— Start of Dataset excerpt —

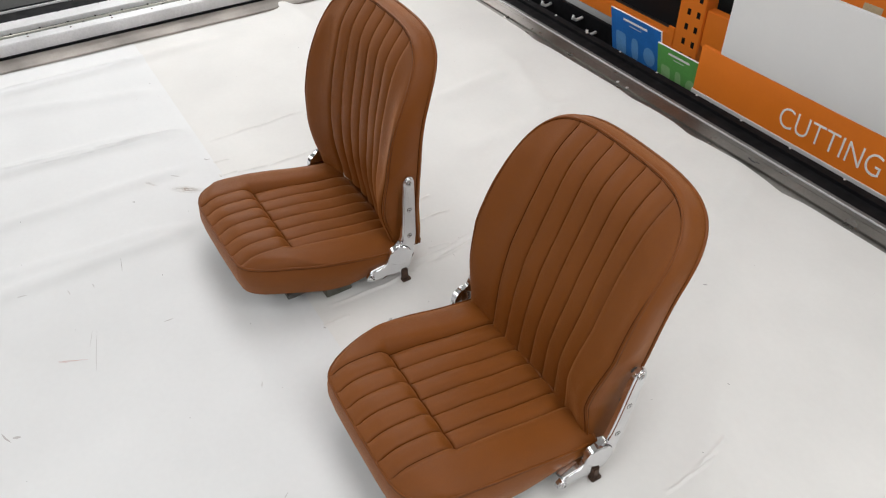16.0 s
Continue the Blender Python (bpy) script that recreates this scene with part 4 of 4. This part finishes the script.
hide = thing("grey_hide", "folded dark grey leather layers on the lower shelf", "leather", 1.90, 2.36, -0.7215)
for k in range(6):
    rows = []
    for j in range(25):
        v = j / 24
        a = math.pi * (v - 0.5) * 1.15
        row = []
        for i in range(31):
            u = i / 15 - 1
            sag = 0.02 * noise.noise((u * 2.2, v * 3, k * 1.7)) + 0.010 * noise.noise((u * 6, v * 8, k * 2.9))
            front = -0.19 - 0.02 * math.cos(2.1 * k) - 0.03 * u * math.sin(k)
            y = front + 0.026 * (1 - math.cos(a)) + 0.40 * max(0.0, abs(v - 0.5) - 0.30)
            z = 0.03 + 0.047 * k + 0.024 * math.sin(a) * (1 + 0.3 * noise.noise((u * 3, k, 4))) - 0.02 * u * u
            row.append(((0.215 - 0.008 * k) * u + 0.012 * math.sin(k * 2.3), y + sag, max(0.001, z + sag)))
        rows.append(row)
    part("layer", sheet_from_grid(rows), GREY_LEATHER if k % 3 else BLACK_PLASTIC, hide, "", True)
crumple("black_box", (1.14, 2.62, -0.7215), (0.14, 0.10, 0.05), 59, BLACK_PLASTIC, "black leather pieces at the rear of the shelf", "leather", 0.3, 3)
crumple("cream_hide", (1.27, 2.40, -0.7215), (0.18, 0.18, 0.12), 60, CREAM, "cream leather piece on the lower shelf", "leather", 0.35, 2)
bundle = thing("paper_bundle", "white printed bundle between the racks", "bundle", 0.76, 2.5, -0.62, 0)
part("wrap", cyl((-0.1, 0, 0), (0.18, 0.1, 0.02), 0.06, 0.06, 20), PAPER, bundle, "", True)
part("stand", box(-0.12, 0.2, -0.03, 0.13, FLOOR + 0.62, -0.061), DARKWALL, bundle, "dark support")

hose = thing("coiled_hose", "yellow coiled air hose hanging behind the racks", "hose")
pts = [(0.80 + 0.048 * math.cos(a), 2.60 + 0.048 * math.sin(a), 0.75 - 0.0105 * a) for a in (k * math.pi / 9 for k in range(140))]
part("coil", tube(pts, 0.006, 6), YELLOW, hose, "", True)
part("bracket", box(0.75, 0.85, 2.56, 2.98, 0.755, 0.78, 0.003), DARK_STEEL, hose, "dark bracket")
hanging_film("film_scrap", "torn clear film hanging beside the rack post", "plastic film", [0.68, 0.72, 0.80, 0.88], [0.30, 0.32, 0.34, 0.34], [-0.06, -0.10, -0.05, 0.02], 2.19, FILM, 14, 40, 24)

# grey cabinet, blue post and dark wall
cab = thing("filing_cabinet", "grey steel filing cabinet behind the rail", "cabinet")
part("body", box(-2.66, -1.88, 2.02, 2.62, FLOOR, 0.35, 0.004), CABINET, cab)
for k in range(4):
    z1 = 0.14 - 0.29 * k
    dr = part("drawer", box(-2.64, -1.90, 2.0, 2.018, max(FLOOR + 0.01, z1 - 0.275), z1, 0.004), CABINET, cab, "grey steel drawer front")
    zc = max(FLOOR + 0.05, z1 - 0.235)
    part("handle", tube([(-2.185, 1.998, zc), (-2.185, 1.972, zc - 0.01), (-2.13, 1.966, zc - 0.014), (-2.075, 1.972, zc - 0.01), (-2.075, 1.998, zc)], 0.006), CHROME, dr, "bright steel handle", True)
    part("label_card", box(-2.215, -2.185, 1.997, 1.9995, z1 - 0.15, z1 - 0.08), CARDBOARD, dr, "cream label card")
post = thing("blue_stand", "blue painted steel stand beside the cabinet", "stand")
part("upright", box(-2.215, -2.165, 1.80, 1.84, FLOOR, 0.4, 0.003), BLUE, post)
part("crossbar", box(-2.85, -2.216, 1.80, 1.84, -0.36, -0.29, 0.003), BLUE, post)
part("foot", box(-2.22, -2.16, 1.6, 1.99, FLOOR, FLOOR + 0.04, 0.003), BLUE, post)
strip = thing("blue_ruler", "light blue plastic straightedge lying on the rail", "ruler", -2.15, 0.970, -0.003, 3)
part("blade", box(-0.19, 0.18, -0.012, 0.012, 0, 0.008, 0.002), LIGHTBLUE, strip)
bin_ = thing("clear_tray", "shallow clear plastic tray standing on the rail", "tray")
part("base", box(-2.20, -1.88, 1.00, 1.145, 0.002, 0.005), FILM_STRIP, bin_)
for q in (box(-2.20, -1.88, 0.998, 1.0015, 0.002, 0.06), box(-2.20, -1.88, 1.1435, 1.147, 0.002, 0.06), box(-2.2035, -2.20, 0.998, 1.147, 0.002, 0.06), box(-1.88, -1.8765, 0.998, 1.147, 0.002, 0.06)):
    part("side", q, FILM_STRIP, bin_)
part("rim", tube([(-2.205, 0.995, 0.06), (-1.875, 0.995, 0.06), (-1.875, 1.15, 0.06), (-2.205, 1.15, 0.06)], 0.004, 6, True), FILM_THICK, bin_, "thick clear rim")

# ---- behind the south rail ----
sign = thing("sign_board", "white board with an orange strip lettered CUTTING", "sign")
part("board", box(-1.6, 0.53, -1.87, -1.852, 0.113, 0.455, 0.001), WHITE, sign, "white board")
part("strip", box(-1.6, 0.62, -1.87, -1.850, -0.073, 0.112, 0.001), ORANGE, sign, "orange strip")
part("white_edge", box(-1.6, 0.625, -1.868, -1.846, -0.093, -0.0735, 0.001), WHITE, sign, "white lower edge")
part("leg", box(0.3, 0.36, -1.90, -1.871, FLOOR, 0.42), WHITE, sign, "white support leg")
part("leg", box(-1.3, -1.24, -1.90, -1.871, FLOOR, 0.42), WHITE, sign, "white support leg")
lettering("lettering", "CUTTING", 0.118, pose(0.006, -1.8492, 0.004, 90, 0, 180) @ Matrix.Diagonal((0.81, 1.0, 1, 1)), PAPER, sign, "thin white capital letters CUTTING", True)


def card(x, z, w, h, mat, label):
    t = thing("catalogue_card", label, "card", x, -1.93, z, 0, "catalogue cards behind the rail")
    t.matrix_world = pose(x, -1.93, z, -12, 0, 0)
    part("card", box(-w / 2, w / 2, -0.003, 0.003, 0, h, 0.001), mat, t)
    part("edge", box(-w / 2 - 0.0045, -w / 2 - 0.0002, -0.003, 0.003, 0, h + 0.004, 0.0008), PAPER, t, "white card edge")
    part("edge", box(-w / 2, w / 2, -0.003, 0.003, h + 0.0002, h + 0.004, 0.0008), PAPER, t, "white card edge")
    part("title_bar", box(-w * 0.24, w * 0.24, 0.0032, 0.0038, h * 0.865, h * 0.91), PAPER, t, "pale title bar")
    part("text_bar", box(-w * 0.12, w * 0.12, 0.0032, 0.0038, h * 0.79, h * 0.805), ALU_WHITE, t, "thin text bar")
    for k, (ww, hh, power) in enumerate(((0.105, 0.46, 6), (0.07, 0.46, 3), (0.115, 0.38, 2))):
        c = Vector((w * (0.30 - 0.29 * k), 0.0034, h * 0.36))
        side = lambda v: math.copysign(abs(v) ** (2 / power), v)
        bm = bmesh.new()
        bm.faces.new([bm.verts.new((c.x + w * ww * side(math.cos(a)), c.y, c.z + h * hh * 0.5 * side(math.sin(a)))) for a in (2 * math.pi * i / 28 for i in range(28))])
        part("printed_shape", bm, PALE_PRINT if mat is SIGN_BLUE else PALE_GREEN, t, "pale printed shape")


card(1.02, -0.170, 0.31, 0.24, SIGN_BLUE, "blue product card standing behind the rail")
card(0.75, -0.201, 0.25, 0.22, SIGN_GREEN, "green product card standing behind the rail")
ledge = thing("rail_ledge", "dark narrow ledge behind the rail", "ledge")
part("top", box(-2.5, 2.6, -2.02, -1.875, -0.22, -0.202), BLACK, ledge)
part("leg", box(2.0, 2.06, -2.0, -1.94, FLOOR, -0.221), DARK_STEEL, ledge)
part("leg", box(-2.06, -2.0, -2.0, -1.94, FLOOR, -0.221), DARK_STEEL, ledge)
orange = thing("pallet_rack", "orange steel pallet rack with dark stock", "rack")
for x in (-0.6, 1.145, 3.0):
    up = part("upright", box(x - 0.08, x + 0.08, -2.46, -2.38, FLOOR, 1.6, 0.004), ORANGE, orange, "orange slotted upright")
    for k in range(26):
        z = FLOOR + 0.10 + 0.075 * k
        for dx in (-0.045, 0.015):
            part("slot", box(x + dx - 0.010, x + dx + 0.010, -2.381, -2.3785, z, z + 0.03), BLACK, up, "dark slot")
for x0, x1, z0, z1 in ((-0.519, 1.064, -0.21, -0.03), (1.226, 2.919, -0.30, -0.225), (-0.519, 1.064, 0.19, 0.32), (1.226, 2.919, 0.35, 0.46), (1.226, 2.919, 1.0, 1.1), (-0.519, 1.064, 1.0, 1.1)):
    part("beam", box(x0, x1, -2.44, -2.39, z0, z1, 0.004), ORANGE, orange, "orange beam")
    part("deck", box(x0, x1, -3.3, -2.445, z0 + 0.03, z0 + 0.05), DARK_STEEL, orange, "dark deck")
part("tag", box(0.27, 0.35, -2.3895, -2.388, 0.222, 0.260, 0.0005), CARDBOARD, orange, "cream paper tag")
part("beam_clip", box(1.226, 1.27, -2.3895, -2.38, -0.34, -0.18, 0.003), ORANGE, orange, "orange beam clip")
for k, (x, z, w, h, m) in enumerate(((1.55, -0.249, 0.5, 0.42, BLACK_PLASTIC), (2.15, -0.249, 0.5, 0.33, DARK_STEEL), (0.70, -0.159, 0.5, 0.35, GREYPLASTIC), (0.1, -0.159, 0.5, 0.3, BLACK_PLASTIC),
                                     (1.75, 0.401, 0.6, 0.3, GREYPLASTIC), (0.3, 0.241, 0.7, 0.3, BLACK_PLASTIC))):
    c = thing("stock_box", "grey plastic storage box on the orange rack" if m is GREYPLASTIC else "dark storage box on the orange rack", "box", x, -2.75, z)
    part("body", box(-w / 2, w / 2, -0.25, 0.25, 0, h * 0.85, 0.006), m, c)
    part("lid", box(-w / 2 - 0.006, w / 2 + 0.006, -0.256, 0.256, h * 0.855, h, 0.006), m, c)
hooks = thing("hook_rail", "dark rail with pale hooks above the ledge", "hooks")
part("bar", box(1.24, 2.6, -2.06, -2.04, -0.34, -0.13), BLACK, hooks)
for x, z in ((1.42, -0.19), (1.53, -0.155), (1.78, -0.17)):
    part("hook", tube([(x, -2.038, z), (x, -2.0, z - 0.005), (x, -1.975, z + 0.01), (x, -1.98, z + 0.025)], 0.008), WHITE, hooks, "pale hook", True)
part("leg", box(2.3, 2.34, -2.06, -2.04, FLOOR, -0.34), DARK_STEEL, hooks)

# ---- gantry at the east end ----
gantry = thing("cutter_gantry", "pale aluminium cutter gantry across the table", "gantry")
part("base_strip", box(2.10, 2.2195, -1.46, 0.92, 0.001, 0.009, 0.002), DIRTY, gantry, "grubby base strip lying on the cloth")
part("foot_line", box(2.212, 2.2295, -1.58, 1.03, 0.0095, 0.0175), BLACK, gantry, "dark gap under the beam")
part("beam", box(2.22, 2.282, -1.58, 1.03, 0.018, 0.068, 0.003), ALU_WHITE, gantry, "pale lower beam")
part("slot", box(2.2825, 2.330, -1.58, 1.03, 0.02, 0.065, 0.002), GUIDE, gantry, "grey green guide strip")
part("guide_rod", cyl((2.305, -1.58, 0.0655), (2.305, 1.03, 0.0655), 0.0045, n=12), ALU, gantry, "bright guide rod", True)
part("beam", box(2.3305, 2.42, -1.58, 1.03, 0.018, 0.084, 0.003), ALU_WHITE, gantry, "pale upper beam")
part("belt", box(2.4205, 2.54, -1.58, 1.03, 0.02, 0.074), BLACK, gantry, "black belt channel")
part("lip", box(2.5405, 2.552, -1.58, 1.03, 0.018, 0.082, 0.002), ALU_WHITE, gantry, "thin pale lip")
part("rear_beam", box(2.5525, 2.70, -1.58, 1.03, 0.018, 0.088, 0.003), SMOKED, gantry, "dark glossy rear cover")
for k in range(44):
    y = -1.52 + 0.0575 * k
    part("bolt", cyl((2.288 if k % 2 else 2.324, y, 0.062), (2.288 if k % 2 else 2.324, y, 0.0685), 0.0042, n=10), BLACK, gantry, "small dark bolt")
    if k % 3 == 0:
        part("bolt", cyl((2.256, y, 0.064), (2.256, y, 0.0702), 0.004, n=10), RUST, gantry, "small rusty bolt")
        part("bolt", cyl((2.412, y + 0.02, 0.080), (2.412, y + 0.02, 0.0862), 0.0035, n=10), ALU_DULL, gantry, "small grey bolt")
for y in (-1.66, 1.06):
    part("end_block", box(2.20, 2.71, y - 0.05, y + 0.05, 0.003, 0.16, 0.006), BLACK_PLASTIC, gantry, "black end block")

— End of Dataset excerpt —

**Task directions**: Scan the lines for the string "with". Copy out each line that matches.

**Final result**:
Continue the Blender Python (bpy) script that recreates this scene with part 4 of 4. This part finishes the script.
sign = thing("sign_board", "white board with an orange strip lettered CUTTING", "sign")
orange = thing("pallet_rack", "orange steel pallet rack with dark stock", "rack")
hooks = thing("hook_rail", "dark rail with pale hooks above the ledge", "hooks")